# STATED TASK
Omit the pictures, then write out every entry exactly as it reads.

Entries with animation source code:
* * * * * * *
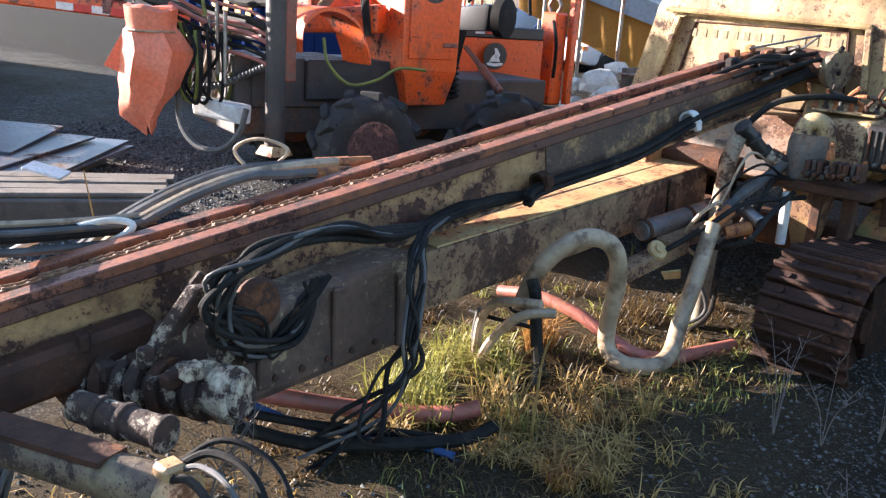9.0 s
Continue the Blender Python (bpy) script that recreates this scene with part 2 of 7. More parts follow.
M_MAST_TAN = surface("tan_rusted_paint", (0.125, 0.066, 0.034), (0.08, 0.04, 0.023), 0.6, scale=3, wear=0.4, wear_scale=20, worn=(0.05, 0.026, 0.016), bump=0.15)
M_OILY = surface("oil_darkened_beam_paint", (0.075, 0.042, 0.026), (0.045, 0.026, 0.018), 0.6, scale=5, grimy=0.4, grime=(0.025, 0.016, 0.011), wear=0.36, wear_scale=26, worn=(0.33, 0.205, 0.10), bump=0.4)
M_TYRE = surface("tyre_rubber", (0.03, 0.028, 0.027), (0.05, 0.046, 0.043), 0.75, scale=5, grimy=0.35, grime=(0.10, 0.085, 0.07), bump=0.15, gloss=0.3)
M_TYRE_DUSTY = surface("dusty_tyre_rubber", (0.018, 0.017, 0.017), (0.035, 0.032, 0.03), 0.7, scale=4, grimy=0.3, grime=(0.075, 0.062, 0.05), bump=0.2, gloss=0.25)
M_WOOD = surface("grey_weathered_wood", (0.145, 0.115, 0.085), (0.095, 0.074, 0.056), 0.8, scale=4, grain=70, grimy=0.4, grime=(0.05, 0.04, 0.03), bump=0.35, spread=0.25)
M_PLATE = surface("wet_sheet_steel", (0.10, 0.108, 0.125), (0.06, 0.064, 0.075), 0.42, 0.3, scale=1.5, wear=0.35, worn=(0.13, 0.08, 0.05), bump=0.05, spread=0.3)
M_WHITE = surface("dirty_white_board", (0.72, 0.70, 0.66), (0.60, 0.58, 0.54), 0.6, scale=6, grimy=0.3, grime=(0.25, 0.2, 0.15), bump=0.05)
M_PANEL = surface("speckled_white_panel", (0.36, 0.29, 0.24), (0.27, 0.21, 0.17), 0.55, scale=6, grimy=0.55, grime=(0.11, 0.07, 0.045), wear=0.35, wear_scale=60, worn=(0.08, 0.04, 0.028), bump=0.05)
M_BLACK = surface("black_paint", (0.02, 0.02, 0.022), (0.035, 0.034, 0.033), 0.5, scale=5, grimy=0.2, grime=(0.09, 0.08, 0.07), bump=0.08)
M_DARK = surface("sooty_dark_steel", (0.045, 0.04, 0.037), (0.07, 0.06, 0.052), 0.6, 0.1, scale=5, wear=0.35, worn=(0.13, 0.065, 0.04), bump=0.3)
M_RISER = surface("weathered_beige_pipe", (0.30, 0.25, 0.17), (0.20, 0.165, 0.11), 0.6, scale=6, grimy=0.5, grime=(0.08, 0.06, 0.035), wear=0.3, worn=(0.12, 0.06, 0.03), bump=0.2)
M_GREY_PAINT = surface("dull_grey_paint", (0.125, 0.112, 0.088), (0.08, 0.07, 0.055), 0.65, scale=5, grimy=0.5, grime=(0.04, 0.032, 0.022), wear=0.5, worn=(0.11, 0.05, 0.026), bump=0.2)
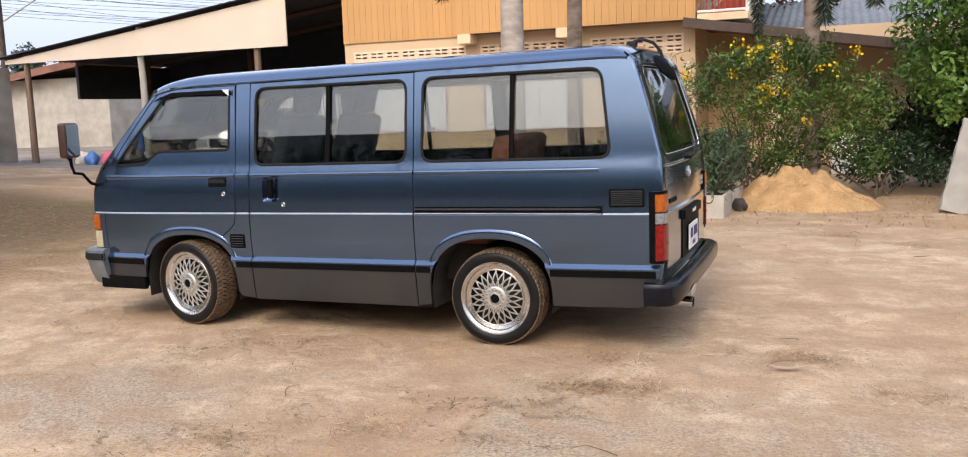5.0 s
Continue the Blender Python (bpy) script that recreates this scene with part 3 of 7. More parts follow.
# lean-to roof running on from the house
leanto = empty("leanto_roof", pose(1.45, 13.1, 3.04), "low dark brown lean-to roof beside the house", "roof", kind="structure")
m_ = Matrix.Rotation(radians(9.2), 4, "Y")
part("roof_sheet", moved(box(0, 5.2, 0, 3.2, -0.03, 0.02), m_), M["roof_grey"], leanto)
part("edge_board", moved(box(0, 5.2, -0.04, -0.002, -0.16, 0.03, bevel=0.008, seg=1), m_), M["roof_brown"], leanto)
part("soffit", moved(box(0.02, 5.1, 0.0, 3.1, -0.075, -0.035), m_), M["soffit"], leanto)
tagged(mesh_ob("leanto_wall", box(1.64, 6.6, 15.4, 15.5, -0.2, 2.9), M["plaster"]), "cream wall under the lean-to roof", "wall", kind="structure")
bm = bmesh.new()
for px in (3.2, 5.6):
    box(px - 0.09, px + 0.09, 13.2, 13.38, -0.2, 2.6, bm=bm)
tagged(mesh_ob("leanto_posts", bm, M["plaster"]), "square cream posts under the lean-to roof", "post", kind="structure")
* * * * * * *
# OUTPUT OF THE TASK
9.0 s
Continue the Blender Python (bpy) script that recreates this scene with part 2 of 7. More parts follow.
M_MAST_TAN = surface("tan_rusted_paint", (0.125, 0.066, 0.034), (0.08, 0.04, 0.023), 0.6, scale=3, wear=0.4, wear_scale=20, worn=(0.05, 0.026, 0.016), bump=0.15)
M_OILY = surface("oil_darkened_beam_paint", (0.075, 0.042, 0.026), (0.045, 0.026, 0.018), 0.6, scale=5, grimy=0.4, grime=(0.025, 0.016, 0.011), wear=0.36, wear_scale=26, worn=(0.33, 0.205, 0.10), bump=0.4)
M_TYRE = surface("tyre_rubber", (0.03, 0.028, 0.027), (0.05, 0.046, 0.043), 0.75, scale=5, grimy=0.35, grime=(0.10, 0.085, 0.07), bump=0.15, gloss=0.3)
M_TYRE_DUSTY = surface("dusty_tyre_rubber", (0.018, 0.017, 0.017), (0.035, 0.032, 0.03), 0.7, scale=4, grimy=0.3, grime=(0.075, 0.062, 0.05), bump=0.2, gloss=0.25)
M_WOOD = surface("grey_weathered_wood", (0.145, 0.115, 0.085), (0.095, 0.074, 0.056), 0.8, scale=4, grain=70, grimy=0.4, grime=(0.05, 0.04, 0.03), bump=0.35, spread=0.25)
M_PLATE = surface("wet_sheet_steel", (0.10, 0.108, 0.125), (0.06, 0.064, 0.075), 0.42, 0.3, scale=1.5, wear=0.35, worn=(0.13, 0.08, 0.05), bump=0.05, spread=0.3)
M_WHITE = surface("dirty_white_board", (0.72, 0.70, 0.66), (0.60, 0.58, 0.54), 0.6, scale=6, grimy=0.3, grime=(0.25, 0.2, 0.15), bump=0.05)
M_PANEL = surface("speckled_white_panel", (0.36, 0.29, 0.24), (0.27, 0.21, 0.17), 0.55, scale=6, grimy=0.55, grime=(0.11, 0.07, 0.045), wear=0.35, wear_scale=60, worn=(0.08, 0.04, 0.028), bump=0.05)
M_BLACK = surface("black_paint", (0.02, 0.02, 0.022), (0.035, 0.034, 0.033), 0.5, scale=5, grimy=0.2, grime=(0.09, 0.08, 0.07), bump=0.08)
M_DARK = surface("sooty_dark_steel", (0.045, 0.04, 0.037), (0.07, 0.06, 0.052), 0.6, 0.1, scale=5, wear=0.35, worn=(0.13, 0.065, 0.04), bump=0.3)
M_RISER = surface("weathered_beige_pipe", (0.30, 0.25, 0.17), (0.20, 0.165, 0.11), 0.6, scale=6, grimy=0.5, grime=(0.08, 0.06, 0.035), wear=0.3, worn=(0.12, 0.06, 0.03), bump=0.2)
M_GREY_PAINT = surface("dull_grey_paint", (0.125, 0.112, 0.088), (0.08, 0.07, 0.055), 0.65, scale=5, grimy=0.5, grime=(0.04, 0.032, 0.022), wear=0.5, worn=(0.11, 0.05, 0.026), bump=0.2)
5.0 s
Continue the Blender Python (bpy) script that recreates this scene with part 3 of 7. More parts follow.
# lean-to roof running on from the house
leanto = empty("leanto_roof", pose(1.45, 13.1, 3.04), "low dark brown lean-to roof beside the house", "roof", kind="structure")
m_ = Matrix.Rotation(radians(9.2), 4, "Y")
part("roof_sheet", moved(box(0, 5.2, 0, 3.2, -0.03, 0.02), m_), M["roof_grey"], leanto)
part("edge_board", moved(box(0, 5.2, -0.04, -0.002, -0.16, 0.03, bevel=0.008, seg=1), m_), M["roof_brown"], leanto)
part("soffit", moved(box(0.02, 5.1, 0.0, 3.1, -0.075, -0.035), m_), M["soffit"], leanto)
tagged(mesh_ob("leanto_wall", box(1.64, 6.6, 15.4, 15.5, -0.2, 2.9), M["plaster"]), "cream wall under the lean-to roof", "wall", kind="structure")
bm = bmesh.new()
for px in (3.2, 5.6):
    box(px - 0.09, px + 0.09, 13.2, 13.38, -0.2, 2.6, bm=bm)
tagged(mesh_ob("leanto_posts", bm, M["plaster"]), "square cream posts under the lean-to roof", "post", kind="structure")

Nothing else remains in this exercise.